The Hancock-Henderson Quill, Inc.


Natalie Schmitt–Thinking Out Loud: "Four Little Words"

Want to see the face of fear? Just say these four simple words to someone and watch the struggle race across their face.

The mind immediately processes the words into a defensive survival mode of fight or flight.

These words are more powerful than “do you love me?” in a budding relationship. These four little words are asking for a specific action in which people often feel very uncomfortable.

The uncertainty of the direction these words can lead pushes us to immediately build a defensive wall. What are these powerful words which can cut the legs out from underneath the strongest person? “We need to talk.”

Now just to clarify, mind reading is not an acceptable form of communications! Even though we’ve been married for 30 years, I still can not read what Mark is thinking.

I can guess and be pretty close but I can also be very wrong when I assume to know what is going on in his mind.

Therefore, we need to share our thoughts and feelings in spoken words so no one is making any assumptions. Sometimes that can be very difficult.

We talk with each other every day but are we really communicating?

A wise woman once said there are maintenance conversations and then there are real conversations. Maintenance cnversations are the daily discussions about everyday things.
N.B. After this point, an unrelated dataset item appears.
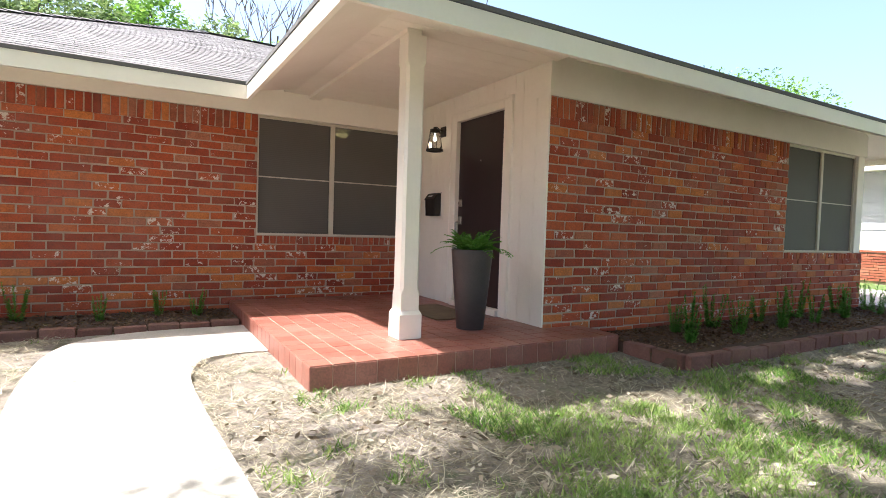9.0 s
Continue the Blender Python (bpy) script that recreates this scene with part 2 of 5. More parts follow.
def lawn_z(x, y):
    """Height of the ground: a terrace by the house, a bank down to the street."""
    z = np.interp(y, [-40, 2.9, 3.6, 4.9, 5.95, 7.0, 8.6, 11.1, 16, 40], [-1.03, -0.99, -0.94, -0.64, -0.42, -0.29, -0.16, -0.08, 0.0, 0.05])
    z = z + 0.30 * smoothstep(4.0, 9.5, -np.asarray(x, float)) * smoothstep(8, 16, np.asarray(y, float)) + 0.1 * smoothstep(8, 13, np.asarray(x, float)) * smoothstep(8, 15, np.asarray(y, float))
    d = np.hypot(np.asarray(x, float) - 2.95, np.asarray(y, float) - 8.47)
    return z + 0.19 * np.exp(-(d / 1.3) ** 2)


def walk_left(y):
    return np.interp(y, [5.3, 8.2, 11.1, 14.6, 16.0], [-1.99, -2.12, -2.28, -2.53, -2.58])


def walk_right(y):
    return np.interp(y, [5.3, 8.2, 11.1, 14.0, 15.3], [-1.06, -1.22, -1.37, -1.575, -1.65])


# ---- ground ----
def build_ground():
    xs = np.concatenate([[-400, -150, -60, -30, -20], np.arange(-14, 16.01, 0.25), [20, 30, 45, 70, 150, 400]])
    ys = np.concatenate([[-300, -100, -40, -15, -6], np.arange(-2, 20.01, 0.25), [24, 30, 45, 80, 200, 500]])
    X, Y = np.meshgrid(xs, ys)
    Z = lawn_z(X, Y)
    near = (X > -14) & (X < 16) & (Y > 2.6) & (Y < 19)
    rough = np.array([[noise.noise((x * 0.9, y * 0.9, 0)) * 0.03 + noise.noise((x * 3, y * 3, 4)) * 0.012 for x in xs] for y in ys])
    Z = Z + rough * near
    # lowered under the paved path and the beds so that these lie clear of it
    path = (X > walk_left(Y) - 0.28) & (X < walk_right(Y) + 0.28) & (Y > 3.2) & (Y < 17.2)
    Z = np.where(path, lawn_z(X, Y) - 0.03 - 0.12 * smoothstep(6.4, 4.9, Y), Z)
    nx = len(xs)
    verts = np.stack([X, Y, Z], -1).reshape(-1, 3)
    faces = [(j * nx + i, j * nx + i + 1, (j + 1) * nx + i + 1, (j + 1) * nx + i) for j in range(len(ys) - 1) for i in range(nx - 1)]
    m, nt, bsdf = nodes_of("lawn_ground")
    big = noise_tex(nt, 0.55, 4, 0.6, None, True)
    mid = noise_tex(nt, 3.5, 5, 0.7, None, True)
    fine = noise_tex(nt, 45, 6, 0.75, None, True)
    dirt = mix(nt, mid, (0.20, 0.165, 0.14), (0.38, 0.325, 0.278))
    straw = mix(nt, fine, (0.13, 0.108, 0.075), (0.29, 0.25, 0.18))
    col = mix(nt, ramp(nt, big, [(0.4, (0, 0, 0)), (0.6, (1, 1, 1))]), dirt, straw)
    col = mix(nt, ramp(nt, mid, [(0.55, (0, 0, 0)), (0.68, (0.7,) * 3)]), col, (0.07, 0.11, 0.025))
    col = mix(nt, ramp(nt, fine, [(0.3, (0.6,) * 3), (0.5, (0, 0, 0))]), col, (0.06, 0.045, 0.03))
    clod = noise_tex(nt, 11, 5, 0.7, None, True)
    col = mix(nt, ramp(nt, clod, [(0.36, (0.75,) * 3), (0.5, (0, 0, 0))]), col, (0.085, 0.066, 0.048))
    # mown lawns of the neighbours
    xyz = nt.nodes.new("ShaderNodeSeparateXYZ")
    wander = add_node(nt, "ShaderNodeTexNoise", Scale=0.9, Detail=5.0)
    spot = nt.nodes.new("ShaderNodeNewGeometry").outputs["Position"]
    nt.links.new(spot, wander.inputs["Vector"])
    shifted = nt.nodes.new("ShaderNodeVectorMath")
    shifted.operation = "MULTIPLY_ADD"
    shifted.inputs[1].default_value = (2.4, 3.2, 0.0)
    nt.links.new(wander.outputs["Color"], shifted.inputs[0])
    nt.links.new(spot, shifted.inputs[2])
    nt.links.new(shifted.outputs[0], xyz.inputs[0])
    far = nt.nodes.new("ShaderNodeMath")
    far.operation = "GREATER_THAN"
    far.inputs[1].default_value = 12.0
    nt.links.new(xyz.outputs["X"], far.inputs[0])
    col = mix(nt, far.outputs[0], col, mix(nt, mid, (0.07, 0.12, 0.03), (0.15, 0.21, 0.06)))
    green = far.outputs[0]
    lush = None
    for axis, op, limit in (("X", "LESS_THAN", -1.3), ("Y", "GREATER_THAN", 11.4), ("Y", "LESS_THAN", 16.0)):
        test = nt.nodes.new("ShaderNodeMath")
        test.operation = op
        test.inputs[1].default_value = limit
        nt.links.new(xyz.outputs[axis], test.inputs[0])
        if lush is None:
            lush = test.outputs[0]
        else:
            both = nt.nodes.new("ShaderNodeMath")
            both.operation = "MULTIPLY"
            nt.links.new(lush, both.inputs[0])
            nt.links.new(test.outputs[0], both.inputs[1])
            lush = both.outputs[0]
    col = mix(nt, mix(nt, 1.0, lush, ramp(nt, mid, [(0.3, (0.2,) * 3), (0.55, (0.85,) * 3)]), "MULTIPLY"), col, (0.034, 0.062, 0.014))
    nt.links.new(col, bsdf.inputs["Base Color"])
    bsdf.inputs["Roughness"].default_value = 0.95
    rise = mix(nt, 0.5, fine, clod)
    bump(nt, bsdf, rise, 1.0, 0.035)
    ob = raw_mesh("ground", [tuple(v) for v in verts], faces, m, smooth=True)
    return tagged(ob, "sloping front lawn of thin grass and bare soil", "ground", kind="structure")


build_ground()


def path_z(y):
    return float(np.interp(y, [3.3, 5.35, 7.7, 10.1, 13, 18], [-0.42, -0.405, -0.19, -0.09, -0.025, 0.03]))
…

She suggests you ask you husband how his day at work went to build a communication connection. Obviously she isn’t a farm wife working beside her husband ever day.

It is rather difficult to ask how their day at work went because you were right there. You were handing him the tools he needed to fix the busted manure spreader chain. You trudged through snow drifts to find the hole in the fence where the heifers got out.

You helped them deliver a new heifer calf or pull another bull calf. You came in the house together tired and hungry from another day of work.

You know how his day went because you went through it together. Our maintenance conversations are more along the lines of “will you stop and pick up parts on your trip to town?” “The technician is here.

Who needs to be bred?” “Can you call the feed store and order more concentrate?”

I miss our maintenance conversations while I have been cooped up in the house.

It will be another month before the doctor will let me walk back into the barn.

I feel so out of the loop. I wonder how things are going. I see the truck hauling cattle back and forth. I wonder who is getting dried off, who is spring up and who is going to town.

I wonder how the cows are milking and if they’re eating up all their feed. I need to have a maintenance conversation but to Mark there is nothing to talk about.

It is still the same daily routine with very little change. When he comes in the house, he wants to step away from the daily grind of the farm.

He doesn’t want to talk about it. He wants to escape. I have to respect his desire to forget but he also needs to recognize my need to know. We need to communicate.

Beverly Nye wrote in her book “Everyone’s a Homemaker” about her family’s communication model.

She described it as a teapot. “We know that when you place a teapot over heat, the pressure builds and builds.

If the there is no way for the steam to escape, there will be an explosion; but if there is a whistle provided over the spout, then the steam pressure becomes pleasant singing.

Oh, what a listening ear and understanding heart can accomplish.” When they need to release built up pressure, they ask someone to be their whistle.

In order to become a good whistle or release valve, we need to be a good listener.

We need to ask open ended questions, not ones that can be answered with a yes or no. Then we need to listen, truly listen.

We need to give our undivided attention and really care about what is being said. Nothing stops communication colder than a lack of attention.

Don’t get impatient and answer your own questions.

Wait. Relax. Genuinely care about what is being said. Put everything down and watch their face.

I struggle with putting everything aside to “just listen”. I have to remember it isn’t “just listening” but it is demonstrating love and compassion.

My biggest obstacle is finding the right time for these conversations.

We are either too busy or too tired.

I feel that I can’t bring up a heavy conversation at night because Mark needs a good night sleep. I don’t want to trouble his

mind. During the day we are working. I have written a list of topics we need to talk over. Some are short term, maintenance conversations.

Other topics are long term. As I review my list of questions and topics, I start to focus on what the real question is…if you’re not milking cows, then what would you be doing?

He might look at this question differently…if I’m not milking cows, then who am I?”

He is still my husband and a father.

He is honest, trustworthy and ornery.

Who he is doesn’t change with what he does but it does lead to a difficult conversation.

We need to keep talking, about the everyday maintenance conversations and truly deep conversations.

As today’s economic pressures mount, we can’t be afraid to hear or to say these four powerful words. “We need to talk.”

Let them become your release valve as you become each other’s tea pot whistle.